§ Goal
Pull every line that holds the word "script" from the entries.

§ Stored dataset items
/---

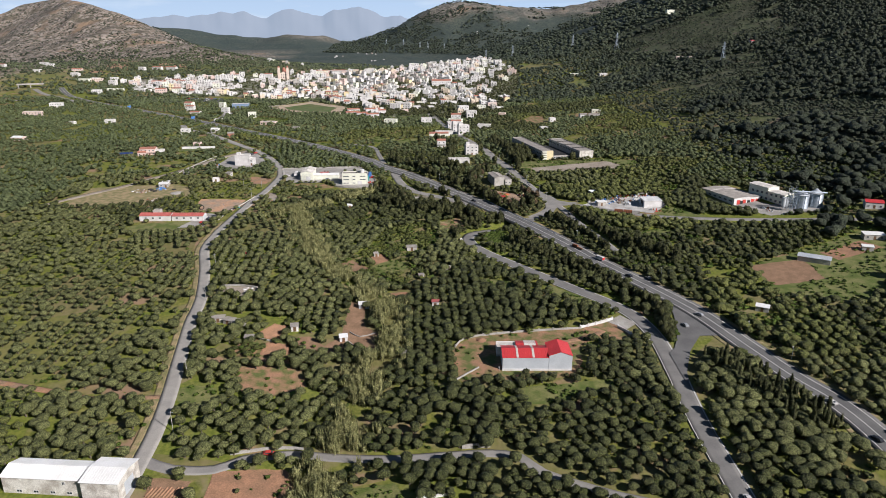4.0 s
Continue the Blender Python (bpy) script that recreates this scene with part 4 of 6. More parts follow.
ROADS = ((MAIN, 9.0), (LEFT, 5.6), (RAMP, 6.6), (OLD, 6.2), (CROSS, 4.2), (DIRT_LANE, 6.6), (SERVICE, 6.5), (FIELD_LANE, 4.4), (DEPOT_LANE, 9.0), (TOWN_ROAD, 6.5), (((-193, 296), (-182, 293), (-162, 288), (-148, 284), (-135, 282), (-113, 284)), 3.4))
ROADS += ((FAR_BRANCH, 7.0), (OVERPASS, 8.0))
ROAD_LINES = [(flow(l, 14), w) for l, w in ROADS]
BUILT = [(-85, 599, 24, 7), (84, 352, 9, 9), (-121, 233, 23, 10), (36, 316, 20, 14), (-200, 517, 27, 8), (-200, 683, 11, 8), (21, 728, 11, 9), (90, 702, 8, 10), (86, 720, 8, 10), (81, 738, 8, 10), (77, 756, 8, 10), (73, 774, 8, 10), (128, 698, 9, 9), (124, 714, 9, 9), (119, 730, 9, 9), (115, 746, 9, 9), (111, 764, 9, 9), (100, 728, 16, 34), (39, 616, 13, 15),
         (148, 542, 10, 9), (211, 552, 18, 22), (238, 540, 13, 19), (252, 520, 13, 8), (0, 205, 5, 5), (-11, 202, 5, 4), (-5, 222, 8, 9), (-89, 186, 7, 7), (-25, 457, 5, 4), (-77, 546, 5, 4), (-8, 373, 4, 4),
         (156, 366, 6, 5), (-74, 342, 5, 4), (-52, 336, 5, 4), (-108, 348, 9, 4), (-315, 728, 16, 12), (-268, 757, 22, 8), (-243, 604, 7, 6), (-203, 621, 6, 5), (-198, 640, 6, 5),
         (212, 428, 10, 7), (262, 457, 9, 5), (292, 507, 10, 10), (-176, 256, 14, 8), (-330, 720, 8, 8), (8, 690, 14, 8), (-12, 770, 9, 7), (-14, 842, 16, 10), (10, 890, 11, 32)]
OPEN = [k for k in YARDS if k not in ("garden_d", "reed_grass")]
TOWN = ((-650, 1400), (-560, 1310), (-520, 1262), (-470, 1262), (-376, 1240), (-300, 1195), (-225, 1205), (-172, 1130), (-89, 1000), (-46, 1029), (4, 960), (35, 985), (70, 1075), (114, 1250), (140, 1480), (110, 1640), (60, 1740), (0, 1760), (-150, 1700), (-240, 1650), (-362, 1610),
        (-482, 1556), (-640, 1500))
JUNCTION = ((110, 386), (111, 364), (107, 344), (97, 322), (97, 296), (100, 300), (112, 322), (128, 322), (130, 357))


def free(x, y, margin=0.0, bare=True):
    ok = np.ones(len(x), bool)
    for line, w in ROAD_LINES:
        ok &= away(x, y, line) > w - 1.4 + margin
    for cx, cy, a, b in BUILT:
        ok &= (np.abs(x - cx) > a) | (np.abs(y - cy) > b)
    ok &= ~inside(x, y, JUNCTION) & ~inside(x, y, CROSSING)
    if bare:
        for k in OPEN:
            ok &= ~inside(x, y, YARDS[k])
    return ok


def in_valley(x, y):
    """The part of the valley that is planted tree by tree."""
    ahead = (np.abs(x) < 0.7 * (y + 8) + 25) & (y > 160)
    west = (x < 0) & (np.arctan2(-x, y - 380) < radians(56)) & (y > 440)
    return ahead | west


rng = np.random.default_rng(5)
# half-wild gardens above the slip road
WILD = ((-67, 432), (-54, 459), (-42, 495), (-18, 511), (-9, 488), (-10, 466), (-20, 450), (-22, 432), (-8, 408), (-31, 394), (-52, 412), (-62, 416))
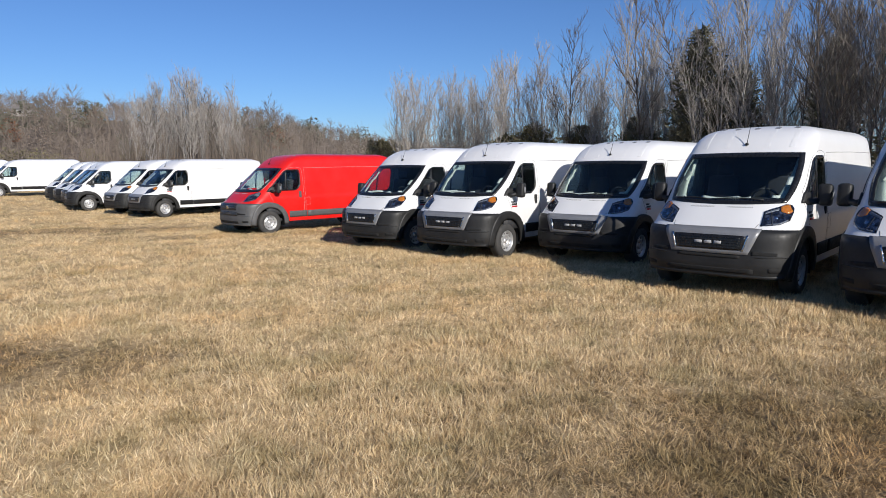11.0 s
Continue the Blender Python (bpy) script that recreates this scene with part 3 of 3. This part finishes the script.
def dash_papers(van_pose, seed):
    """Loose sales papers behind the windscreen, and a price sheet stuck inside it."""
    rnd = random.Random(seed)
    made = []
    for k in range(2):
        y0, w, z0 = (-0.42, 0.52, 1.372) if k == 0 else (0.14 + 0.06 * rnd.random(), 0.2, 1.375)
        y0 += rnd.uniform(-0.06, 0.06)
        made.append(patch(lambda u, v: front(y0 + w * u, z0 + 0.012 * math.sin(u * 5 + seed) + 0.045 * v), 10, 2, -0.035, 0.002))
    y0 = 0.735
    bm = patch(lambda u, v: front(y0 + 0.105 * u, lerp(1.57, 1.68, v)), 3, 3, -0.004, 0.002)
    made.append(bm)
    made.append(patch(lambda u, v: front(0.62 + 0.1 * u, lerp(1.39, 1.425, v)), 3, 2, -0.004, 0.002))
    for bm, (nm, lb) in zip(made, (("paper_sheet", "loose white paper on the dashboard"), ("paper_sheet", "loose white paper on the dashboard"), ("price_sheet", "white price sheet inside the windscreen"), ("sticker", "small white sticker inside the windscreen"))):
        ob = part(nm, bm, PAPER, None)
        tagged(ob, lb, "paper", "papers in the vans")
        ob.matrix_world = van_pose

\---
/---

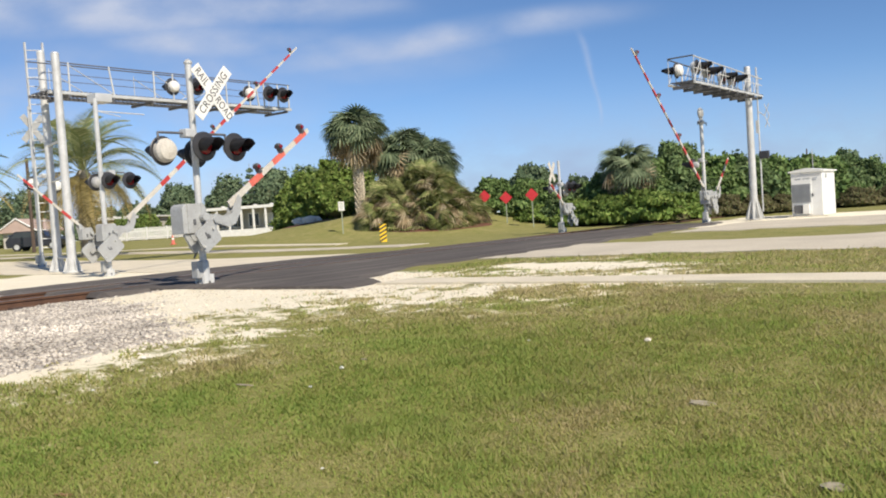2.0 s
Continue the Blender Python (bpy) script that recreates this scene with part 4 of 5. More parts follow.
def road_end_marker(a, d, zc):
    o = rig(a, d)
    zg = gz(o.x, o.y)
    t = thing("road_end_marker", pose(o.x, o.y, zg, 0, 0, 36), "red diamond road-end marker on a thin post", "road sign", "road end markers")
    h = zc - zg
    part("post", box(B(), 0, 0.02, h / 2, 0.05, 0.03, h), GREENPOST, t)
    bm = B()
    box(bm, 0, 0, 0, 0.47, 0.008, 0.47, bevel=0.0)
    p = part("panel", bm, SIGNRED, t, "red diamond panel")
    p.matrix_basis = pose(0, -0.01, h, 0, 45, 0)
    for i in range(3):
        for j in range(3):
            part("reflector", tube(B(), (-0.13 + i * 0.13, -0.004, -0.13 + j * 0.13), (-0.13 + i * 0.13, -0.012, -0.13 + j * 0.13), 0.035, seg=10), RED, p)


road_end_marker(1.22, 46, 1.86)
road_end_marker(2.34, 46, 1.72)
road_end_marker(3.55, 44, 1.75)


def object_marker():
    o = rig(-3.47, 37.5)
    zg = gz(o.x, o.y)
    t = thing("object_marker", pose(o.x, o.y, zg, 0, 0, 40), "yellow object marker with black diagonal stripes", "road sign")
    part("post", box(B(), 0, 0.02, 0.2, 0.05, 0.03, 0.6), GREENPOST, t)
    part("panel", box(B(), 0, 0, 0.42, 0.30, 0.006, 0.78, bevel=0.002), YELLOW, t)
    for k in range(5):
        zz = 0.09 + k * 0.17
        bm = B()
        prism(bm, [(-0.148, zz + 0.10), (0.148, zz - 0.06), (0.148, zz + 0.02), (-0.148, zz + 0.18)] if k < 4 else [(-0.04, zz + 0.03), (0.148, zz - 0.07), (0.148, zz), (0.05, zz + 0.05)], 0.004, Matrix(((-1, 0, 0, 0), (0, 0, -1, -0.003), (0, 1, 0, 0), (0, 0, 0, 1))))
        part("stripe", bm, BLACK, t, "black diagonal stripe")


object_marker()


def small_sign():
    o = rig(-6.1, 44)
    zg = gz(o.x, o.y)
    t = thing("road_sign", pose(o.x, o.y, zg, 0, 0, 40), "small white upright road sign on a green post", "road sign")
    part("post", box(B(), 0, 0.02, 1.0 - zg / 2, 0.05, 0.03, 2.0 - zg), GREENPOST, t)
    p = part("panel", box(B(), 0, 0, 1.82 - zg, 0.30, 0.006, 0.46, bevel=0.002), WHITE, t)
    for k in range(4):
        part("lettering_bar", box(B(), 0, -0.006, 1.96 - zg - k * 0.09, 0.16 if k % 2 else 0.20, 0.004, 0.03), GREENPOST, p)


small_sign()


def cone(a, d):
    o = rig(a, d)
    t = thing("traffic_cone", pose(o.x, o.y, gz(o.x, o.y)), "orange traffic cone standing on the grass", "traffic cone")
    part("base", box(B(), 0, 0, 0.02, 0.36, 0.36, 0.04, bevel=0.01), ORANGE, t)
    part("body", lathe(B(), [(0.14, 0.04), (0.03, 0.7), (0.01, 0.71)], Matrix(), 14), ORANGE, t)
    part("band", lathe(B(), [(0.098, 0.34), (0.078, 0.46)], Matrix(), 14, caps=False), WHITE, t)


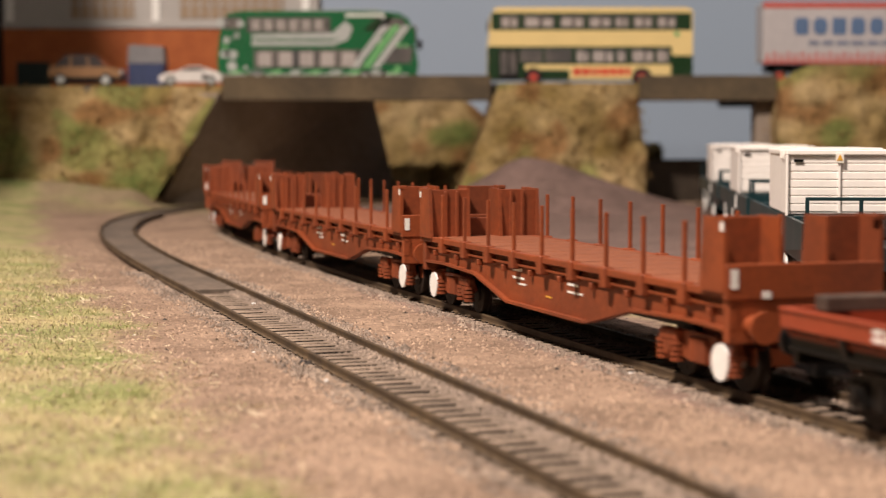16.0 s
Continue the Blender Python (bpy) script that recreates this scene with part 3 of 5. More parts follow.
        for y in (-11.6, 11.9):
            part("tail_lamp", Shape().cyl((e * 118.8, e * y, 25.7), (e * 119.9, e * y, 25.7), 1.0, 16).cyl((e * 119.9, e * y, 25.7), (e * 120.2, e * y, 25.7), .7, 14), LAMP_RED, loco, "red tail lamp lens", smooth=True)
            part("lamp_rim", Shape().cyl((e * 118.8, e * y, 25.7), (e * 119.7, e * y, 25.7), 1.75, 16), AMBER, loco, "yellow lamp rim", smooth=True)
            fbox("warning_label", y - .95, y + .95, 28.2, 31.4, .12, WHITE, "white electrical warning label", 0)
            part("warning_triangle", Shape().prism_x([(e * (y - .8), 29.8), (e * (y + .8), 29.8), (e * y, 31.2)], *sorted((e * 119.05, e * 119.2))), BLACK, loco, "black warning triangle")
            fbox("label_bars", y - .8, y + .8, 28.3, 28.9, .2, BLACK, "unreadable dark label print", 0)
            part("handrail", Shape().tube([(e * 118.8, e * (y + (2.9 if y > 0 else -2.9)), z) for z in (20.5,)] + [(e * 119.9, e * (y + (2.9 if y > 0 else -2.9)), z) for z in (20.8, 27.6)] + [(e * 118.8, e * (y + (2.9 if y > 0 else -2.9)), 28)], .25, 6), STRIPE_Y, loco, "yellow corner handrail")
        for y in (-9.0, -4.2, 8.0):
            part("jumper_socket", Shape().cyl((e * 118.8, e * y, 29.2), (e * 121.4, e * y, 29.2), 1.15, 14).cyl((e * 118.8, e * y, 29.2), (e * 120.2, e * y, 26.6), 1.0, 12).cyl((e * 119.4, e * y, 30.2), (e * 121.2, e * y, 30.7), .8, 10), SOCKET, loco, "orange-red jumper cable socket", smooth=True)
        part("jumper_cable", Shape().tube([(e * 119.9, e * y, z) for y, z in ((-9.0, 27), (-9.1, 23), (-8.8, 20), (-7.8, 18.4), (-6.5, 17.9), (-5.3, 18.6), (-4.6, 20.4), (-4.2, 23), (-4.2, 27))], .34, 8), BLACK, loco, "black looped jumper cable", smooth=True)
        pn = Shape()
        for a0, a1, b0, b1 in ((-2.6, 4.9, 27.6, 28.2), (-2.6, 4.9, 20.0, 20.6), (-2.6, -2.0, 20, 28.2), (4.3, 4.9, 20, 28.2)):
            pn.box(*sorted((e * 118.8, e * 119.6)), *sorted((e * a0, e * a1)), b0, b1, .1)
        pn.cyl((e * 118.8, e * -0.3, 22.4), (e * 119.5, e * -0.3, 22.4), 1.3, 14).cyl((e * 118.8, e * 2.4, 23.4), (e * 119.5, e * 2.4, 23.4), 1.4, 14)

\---

§ The output
Continue the Blender Python (bpy) script that recreates this scene with part 4 of 6. More parts follow.
Continue the Blender Python (bpy) script that recreates this scene with part 3 of 3. This part finishes the script.
Continue the Blender Python (bpy) script that recreates this scene with part 4 of 5. More parts follow.
Continue the Blender Python (bpy) script that recreates this scene with part 3 of 5. More parts follow.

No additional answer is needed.